The Celtic cross, also known as the Irish high cross, can be found in Ireland, Wales and Scotland. It is composed of a normal cross with a ring traveling around the four cross pieces. Originally seen as boundary markers and monuments, in modern times they more commonly used as gravestones. A resurgence of the ringed cross came in the early 19th century with the Celtic revival.
The first circled crosses were carved in the 4th century in what is now Ireland. Up until the 15th century, this monument type of cross was still being carved. The headstone type of Celtic crosses often found in Irish graveyards today are generally less than a hundred years old, the result of the Celtic revival of the 1800s.
There are two main types of Celtic crosses, the incised slab style and the freestanding cross. The incised slab cross is carved only in relief on a rectangular stone slab. The freestanding form has the rock cut away to reveal a true cross-shaped stone.

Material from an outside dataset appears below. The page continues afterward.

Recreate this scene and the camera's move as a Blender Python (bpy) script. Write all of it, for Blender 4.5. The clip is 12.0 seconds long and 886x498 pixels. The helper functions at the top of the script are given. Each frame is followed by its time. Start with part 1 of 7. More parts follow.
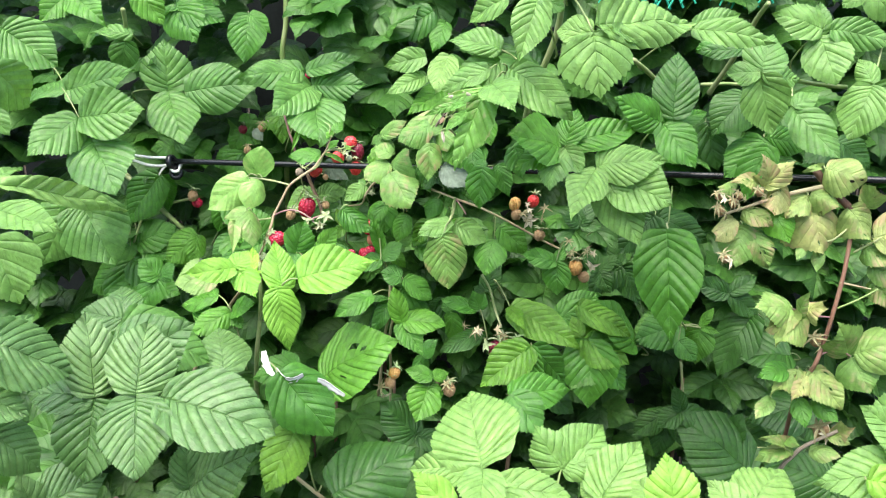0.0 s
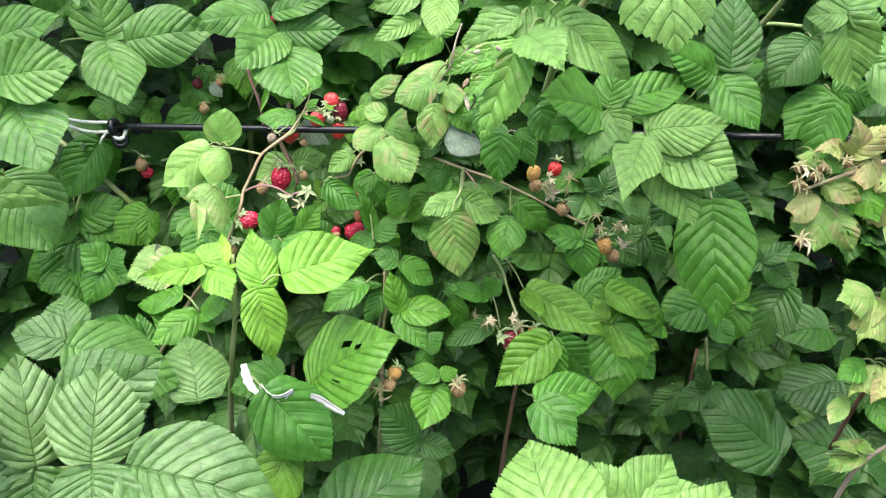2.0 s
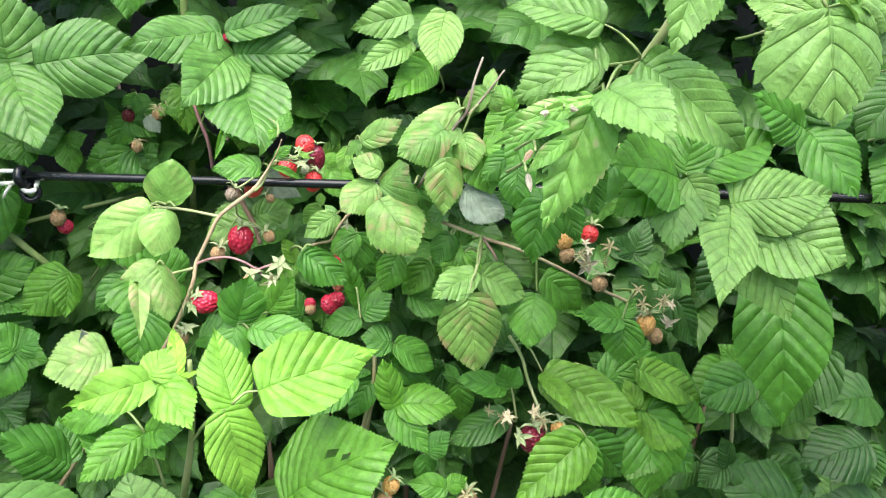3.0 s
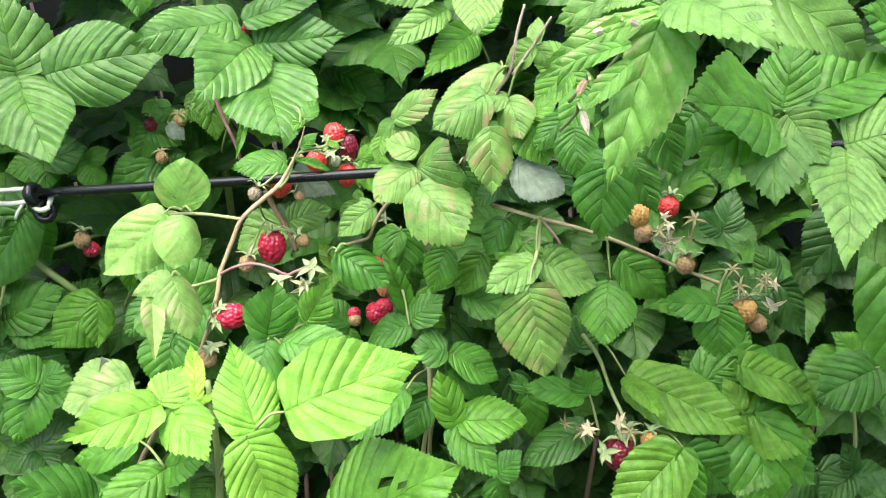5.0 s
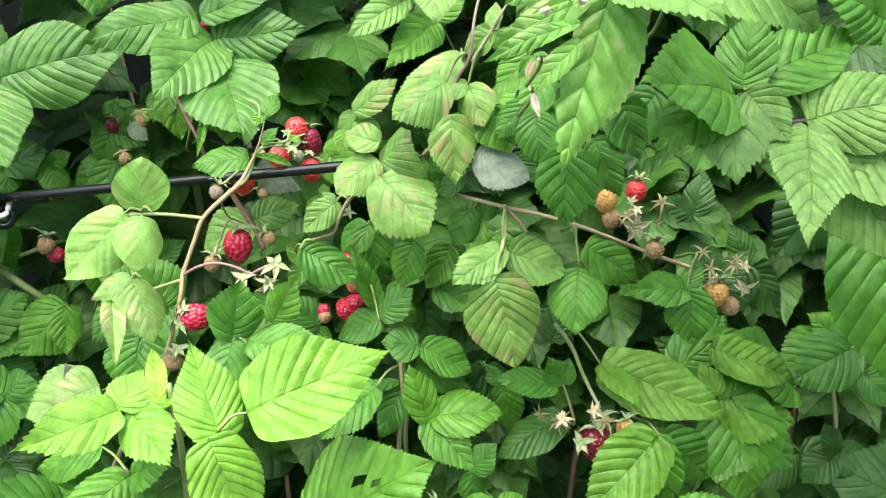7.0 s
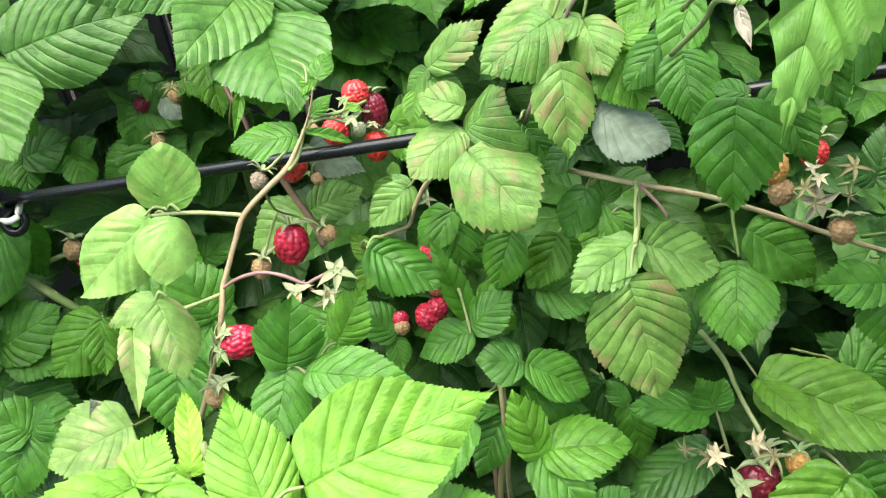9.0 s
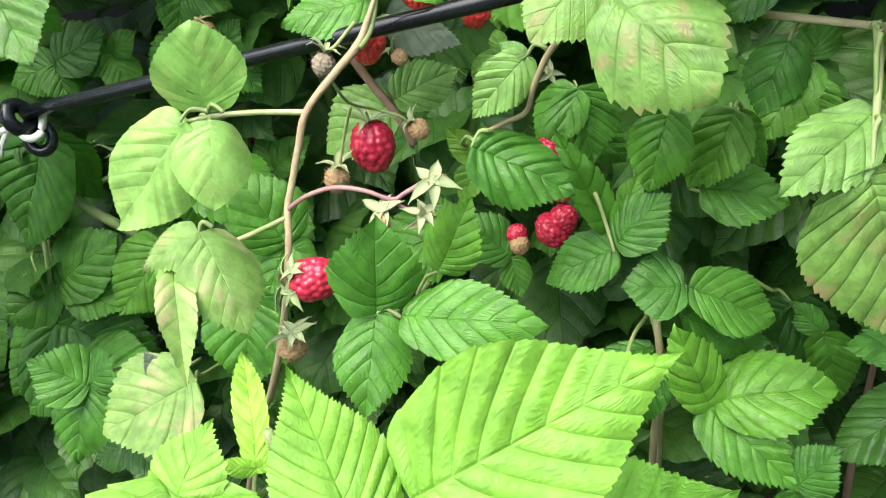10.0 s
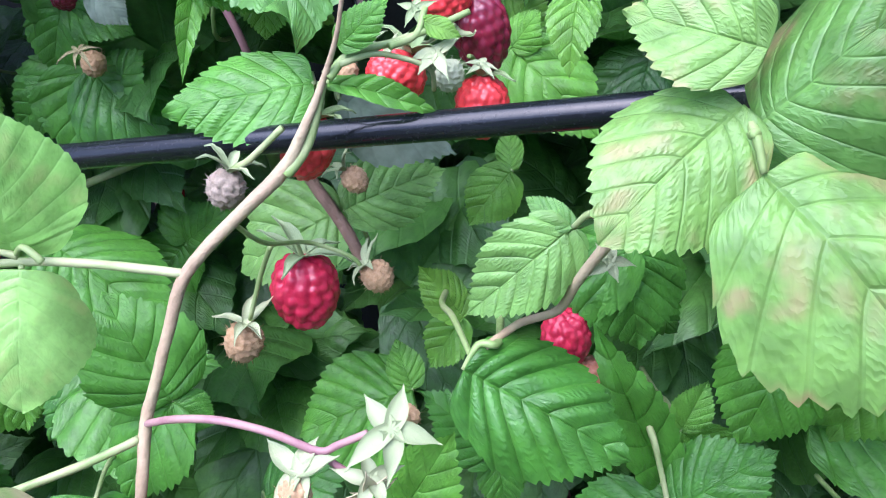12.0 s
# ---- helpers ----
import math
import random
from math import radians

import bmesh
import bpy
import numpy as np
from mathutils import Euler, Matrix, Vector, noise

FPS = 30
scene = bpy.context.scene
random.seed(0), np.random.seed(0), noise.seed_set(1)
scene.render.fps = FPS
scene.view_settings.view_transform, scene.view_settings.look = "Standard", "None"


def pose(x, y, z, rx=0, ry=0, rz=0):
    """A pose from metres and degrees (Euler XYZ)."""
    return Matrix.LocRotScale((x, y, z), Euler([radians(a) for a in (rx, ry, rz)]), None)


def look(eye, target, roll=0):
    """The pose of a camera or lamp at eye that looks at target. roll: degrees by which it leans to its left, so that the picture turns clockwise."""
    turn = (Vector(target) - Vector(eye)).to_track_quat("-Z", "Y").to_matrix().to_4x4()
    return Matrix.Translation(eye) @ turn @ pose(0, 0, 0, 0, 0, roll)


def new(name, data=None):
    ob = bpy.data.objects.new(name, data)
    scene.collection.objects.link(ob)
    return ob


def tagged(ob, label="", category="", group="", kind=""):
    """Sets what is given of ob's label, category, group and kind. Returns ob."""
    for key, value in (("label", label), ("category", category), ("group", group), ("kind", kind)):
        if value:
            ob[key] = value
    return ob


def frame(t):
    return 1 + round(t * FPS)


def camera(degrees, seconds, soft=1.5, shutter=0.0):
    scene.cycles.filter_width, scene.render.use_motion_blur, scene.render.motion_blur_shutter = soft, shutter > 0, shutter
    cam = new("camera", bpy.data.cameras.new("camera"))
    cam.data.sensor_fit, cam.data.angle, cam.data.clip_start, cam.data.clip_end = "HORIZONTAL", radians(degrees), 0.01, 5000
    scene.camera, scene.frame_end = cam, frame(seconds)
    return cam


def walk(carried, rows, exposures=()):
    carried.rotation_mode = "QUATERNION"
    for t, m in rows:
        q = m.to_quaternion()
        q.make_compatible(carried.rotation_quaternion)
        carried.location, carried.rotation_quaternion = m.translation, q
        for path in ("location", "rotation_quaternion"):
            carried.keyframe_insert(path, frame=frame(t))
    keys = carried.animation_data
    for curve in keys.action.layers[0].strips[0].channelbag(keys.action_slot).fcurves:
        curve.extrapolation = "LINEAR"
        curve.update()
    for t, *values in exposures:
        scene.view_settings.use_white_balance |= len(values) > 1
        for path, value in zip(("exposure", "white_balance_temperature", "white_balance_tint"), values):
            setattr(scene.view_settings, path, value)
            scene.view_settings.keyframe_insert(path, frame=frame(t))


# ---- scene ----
cam = camera(55.7, 12.0, soft=1.1)
METRES, EYE, TILT, LEAN, TURN = 0.9, 1.25, -18.0, 0.0, 0.0
ROWS = [
    (0.0, 0.0, 0.0, 0.0, 0.0, 0.0, -0.0),
    (0.5, 0.0153, -0.0115, 0.0073, -0.77, 0.22, -0.09),
    (1.0, 0.0345, -0.0159, 0.0027, -0.96, -0.19, -0.15),
    (1.5, 0.0056, 0.0505, 0.015, -0.47, -2.03, 0.11),
    (2.0, -0.0556, 0.1497, 0.0456, -3.63, -4.67, 1.4),
    (2.5, -0.1021, 0.2415, 0.0946, -9.13, -5.79, 1.6),
    (3.0, -0.1116, 0.3222, 0.1071, -9.14, -5.45, 1.54),
    (5.0, -0.0851, 0.4059, 0.0746, -4.27, -3.42, 6.02),
    (5.5, -0.0766, 0.4056, 0.0813, -3.89, -2.91, 7.13),
    (6.0, -0.0731, 0.4098, 0.0814, -4.56, -2.98, 7.65),
    (6.5, -0.0697, 0.41, 0.0776, -5.39, -3.38, 8.01),
    (8.5, -0.0746, 0.4865, 0.065, -1.99, -4.86, 8.75),
    (9.0, -0.0754, 0.5436, 0.0803, -0.42, -5.57, 10.8),
    (9.5, -0.097, 0.6007, 0.0757, 3.34, -8.25, 11.86),
    (10.0, -0.0919, 0.6558, 0.0754, 5.47, -11.72, 14.75),
    (10.5, -0.0827, 0.6971, 0.08, 5.99, -12.27, 14.12),
    (11.0, -0.0777, 0.7626, 0.0643, 4.54, -11.28, 10.81),
    (11.5, -0.0888, 0.7926, 0.0766, 2.94, -12.19, 10.39),
    (12.0, -0.1019, 0.8014, 0.1137, 3.41, -12.74, 9.37),
]
EXPOSURES = [(0.0, 1.79, 6500, 8), (1.0, 1.65, 6500, 9), (2.0, 1.67, 6550, 9), (3.0, 1.77, 6550, 8), (5.0, 1.82, 6750, 5), (9.0, 1.74, 6850, 4), (9.5, 1.78, 6850, 5), (10.0, 1.71, 6750, 6), (10.5, 1.67, 6650, 6), (11.0, 1.69, 6250, 6), (11.5, 1.85, 5450, 14), (12.0, 1.79, 5300, 25)]
walk(cam, [(t, pose(0, 0, EYE, TILT, LEAN, TURN) @ pose(METRES * x, METRES * y, METRES * z, 90 + pitch, roll, yaw)) for t, x, y, z, yaw, pitch, roll in ROWS], exposures=EXPOSURES)


# ---------------------------------------------------------------- light
SUN_UP, SUN_ROUND = 69.0, 200.0
world = bpy.data.worlds.new("sky")
scene.world = world
world.use_nodes = True
wn = world.node_tree
sky = wn.nodes.new("ShaderNodeTexSky")
sky.sky_type = "NISHITA"
sky.sun_disc = False
sky.sun_elevation, sky.sun_rotation = radians(SUN_UP), radians(SUN_ROUND)
sky.air_density, sky.dust_density, sky.ozone_density = 1.0, 4.0, 1.0
wn.nodes["Background"].inputs["Strength"].default_value = 0.15
wn.links.new(sky.outputs[0], wn.nodes["Background"].inputs["Color"])
sun = new("sun", bpy.data.lights.new("sun", "SUN"))
sun.data.energy, sun.data.angle, sun.data.color = 1.25, radians(65), (1.0, 0.985, 0.95)
sun.matrix_world = look((-0.9, -1.3, 6.0), (0, 0.6, 0.9))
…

A capstone, which resembles a house complete with roof, was sometimes placed on the top of the cross for protection. Many crosses were carved with ornate weaved patterns on the sides and back, while scenes from the Bible and mythology decorated the main portions.
The famous Celtic crosses in Ireland range from the 8-foot high St. Patrick's Cross in Carndonagh to the over 18-foot tall Muiredach's Cross in Monasterboice.
A story tells of the pagan residents of Ireland showing St. Patrick a ring they had carved in stone, a symbol of their sun god. St. Patrick etched the mark of the cross on the ring and blessed the stone, creating the first "Celtic cross."